§ **DATA LINES**
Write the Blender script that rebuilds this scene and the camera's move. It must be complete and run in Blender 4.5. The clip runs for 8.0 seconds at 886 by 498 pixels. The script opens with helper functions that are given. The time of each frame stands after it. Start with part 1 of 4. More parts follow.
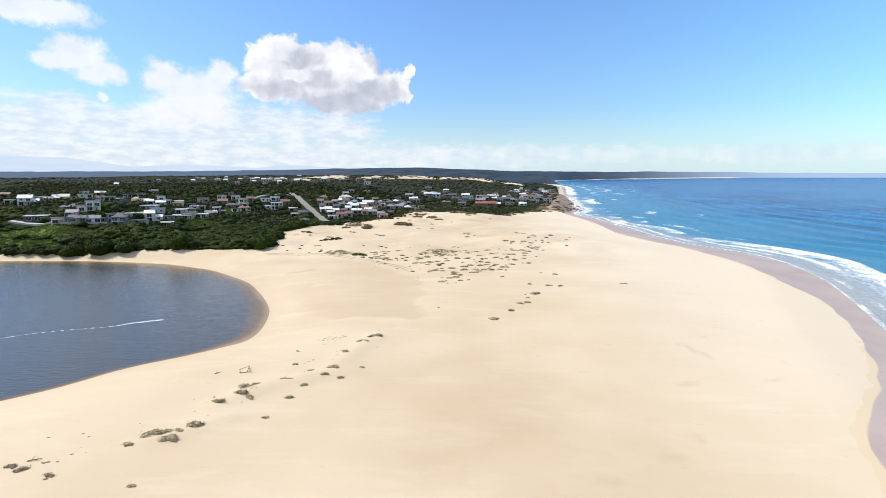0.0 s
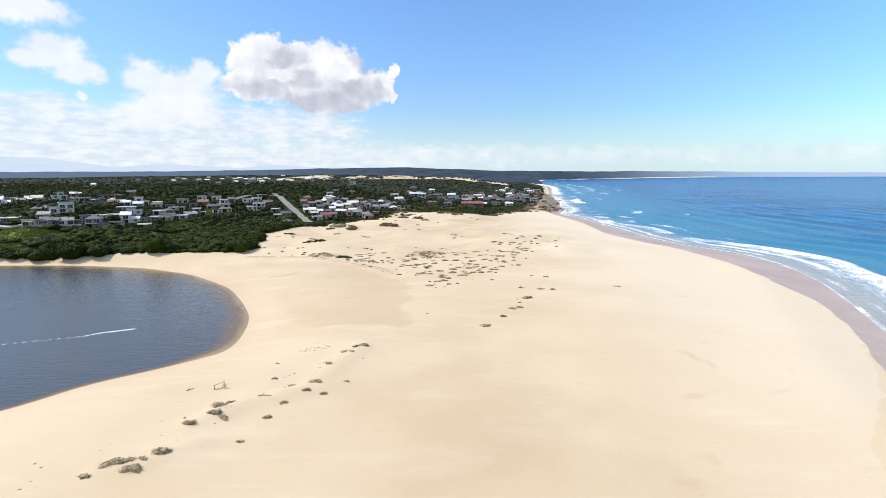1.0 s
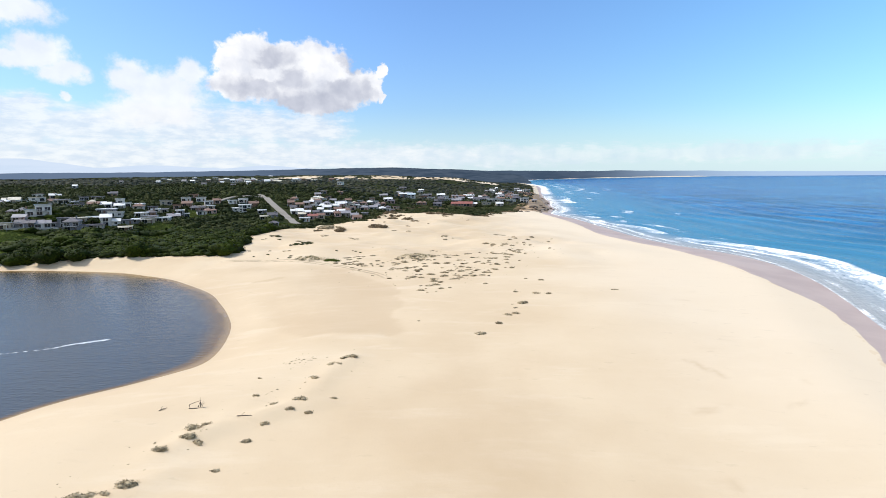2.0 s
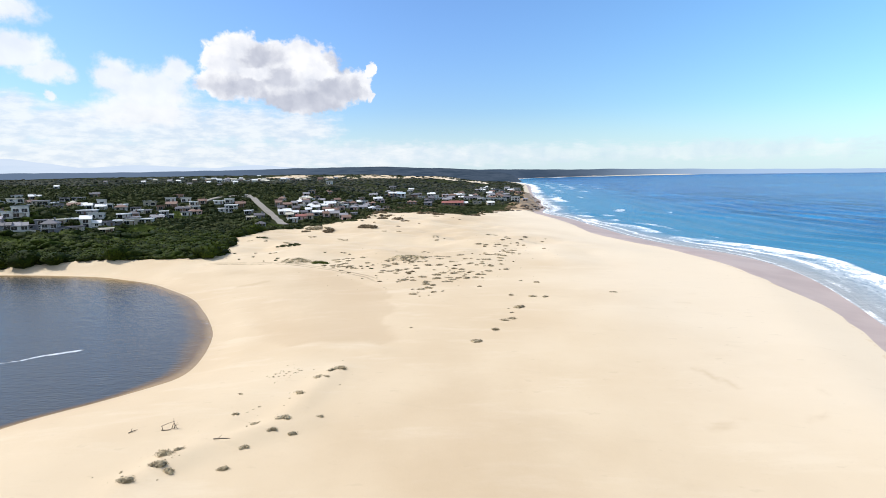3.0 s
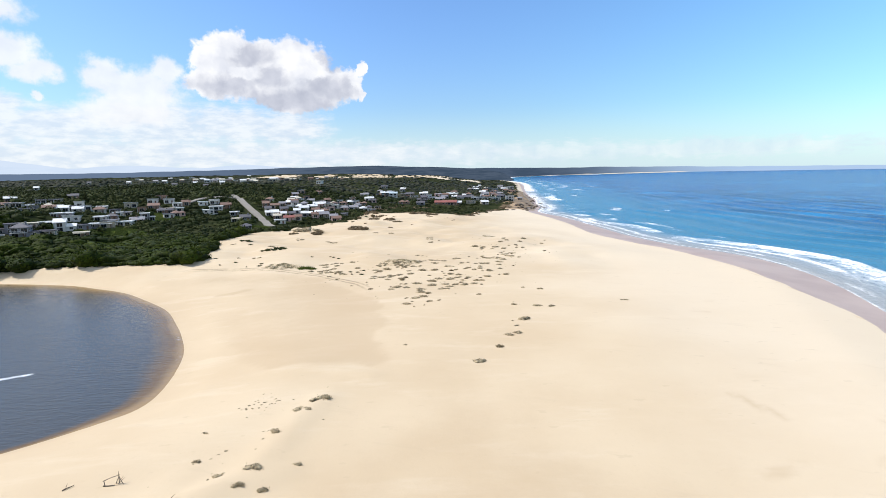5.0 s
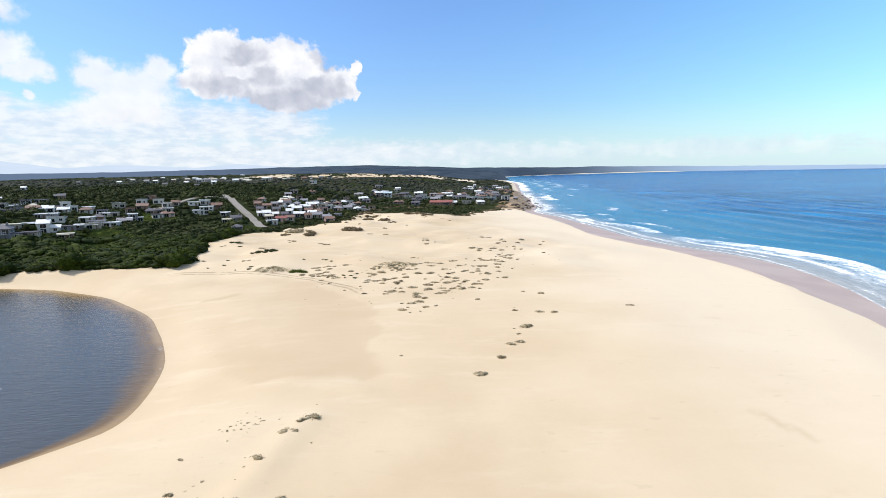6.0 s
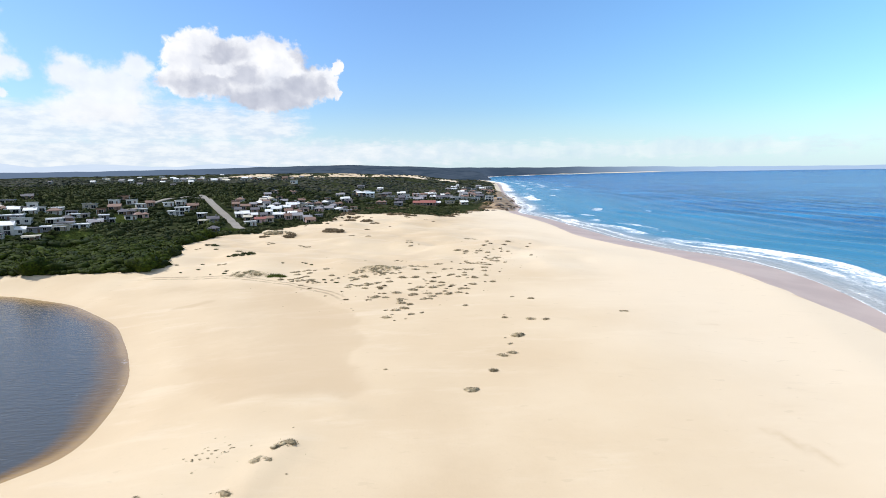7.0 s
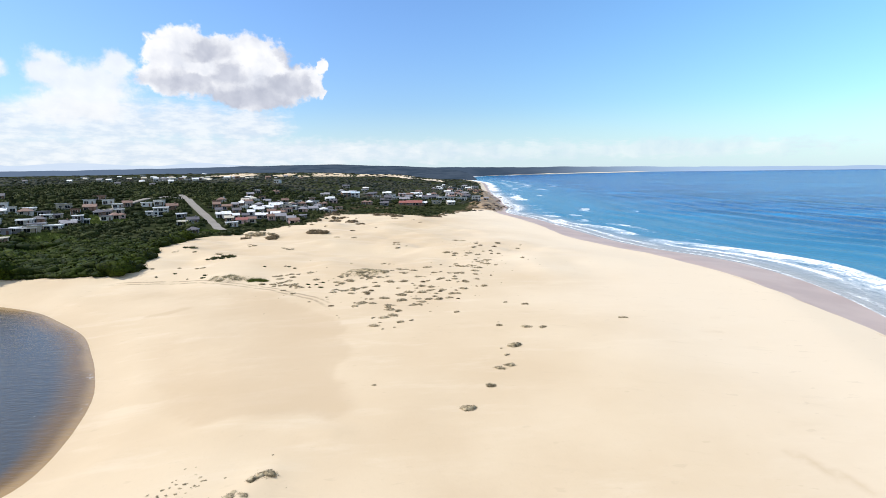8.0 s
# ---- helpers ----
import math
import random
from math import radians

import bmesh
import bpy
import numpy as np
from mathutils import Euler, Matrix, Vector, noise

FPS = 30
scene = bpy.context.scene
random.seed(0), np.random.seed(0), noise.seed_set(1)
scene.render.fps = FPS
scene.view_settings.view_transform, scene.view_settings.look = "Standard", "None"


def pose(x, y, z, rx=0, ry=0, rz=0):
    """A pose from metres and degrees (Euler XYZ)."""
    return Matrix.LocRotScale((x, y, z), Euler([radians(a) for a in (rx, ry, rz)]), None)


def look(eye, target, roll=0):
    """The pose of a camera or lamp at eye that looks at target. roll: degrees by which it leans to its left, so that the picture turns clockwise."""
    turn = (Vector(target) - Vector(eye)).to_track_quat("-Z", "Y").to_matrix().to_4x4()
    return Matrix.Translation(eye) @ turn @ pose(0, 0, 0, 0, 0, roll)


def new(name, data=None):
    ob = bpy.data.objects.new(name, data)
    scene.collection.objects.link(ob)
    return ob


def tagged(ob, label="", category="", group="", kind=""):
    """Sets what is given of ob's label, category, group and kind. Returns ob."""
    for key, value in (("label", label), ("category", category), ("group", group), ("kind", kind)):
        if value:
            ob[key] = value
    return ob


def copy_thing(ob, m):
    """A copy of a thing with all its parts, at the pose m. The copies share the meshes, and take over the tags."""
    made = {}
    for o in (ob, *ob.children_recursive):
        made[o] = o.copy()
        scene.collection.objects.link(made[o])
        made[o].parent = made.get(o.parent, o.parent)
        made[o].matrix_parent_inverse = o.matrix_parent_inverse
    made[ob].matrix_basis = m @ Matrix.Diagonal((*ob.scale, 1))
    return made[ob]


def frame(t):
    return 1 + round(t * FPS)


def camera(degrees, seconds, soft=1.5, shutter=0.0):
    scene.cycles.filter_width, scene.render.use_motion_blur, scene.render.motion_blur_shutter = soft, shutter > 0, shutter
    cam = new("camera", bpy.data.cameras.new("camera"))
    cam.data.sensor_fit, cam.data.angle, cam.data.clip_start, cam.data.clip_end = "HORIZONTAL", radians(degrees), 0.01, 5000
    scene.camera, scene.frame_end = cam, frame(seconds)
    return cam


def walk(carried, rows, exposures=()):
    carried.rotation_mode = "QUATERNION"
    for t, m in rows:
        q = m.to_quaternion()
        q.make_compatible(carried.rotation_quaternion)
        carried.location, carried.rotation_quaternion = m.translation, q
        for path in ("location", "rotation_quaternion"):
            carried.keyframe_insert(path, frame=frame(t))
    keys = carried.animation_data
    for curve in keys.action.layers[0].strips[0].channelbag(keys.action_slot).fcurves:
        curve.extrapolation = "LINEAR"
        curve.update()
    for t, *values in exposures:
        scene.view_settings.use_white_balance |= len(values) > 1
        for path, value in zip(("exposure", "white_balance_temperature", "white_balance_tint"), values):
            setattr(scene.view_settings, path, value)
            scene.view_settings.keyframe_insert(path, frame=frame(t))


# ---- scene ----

§ **SET EXERCISE**
Repeat word for word the lines from the line containing "ob[key] = value" to the line containing "radians(degrees), 0.01, 5000", both lines included; nothing else should appear.

§ **RESPONSE TO THIS EXERCISE**
            ob[key] = value
    return ob


def copy_thing(ob, m):
    """A copy of a thing with all its parts, at the pose m. The copies share the meshes, and take over the tags."""
    made = {}
    for o in (ob, *ob.children_recursive):
        made[o] = o.copy()
        scene.collection.objects.link(made[o])
        made[o].parent = made.get(o.parent, o.parent)
        made[o].matrix_parent_inverse = o.matrix_parent_inverse
    made[ob].matrix_basis = m @ Matrix.Diagonal((*ob.scale, 1))
    return made[ob]


def frame(t):
    return 1 + round(t * FPS)


def camera(degrees, seconds, soft=1.5, shutter=0.0):
    scene.cycles.filter_width, scene.render.use_motion_blur, scene.render.motion_blur_shutter = soft, shutter > 0, shutter
    cam = new("camera", bpy.data.cameras.new("camera"))
    cam.data.sensor_fit, cam.data.angle, cam.data.clip_start, cam.data.clip_end = "HORIZONTAL", radians(degrees), 0.01, 5000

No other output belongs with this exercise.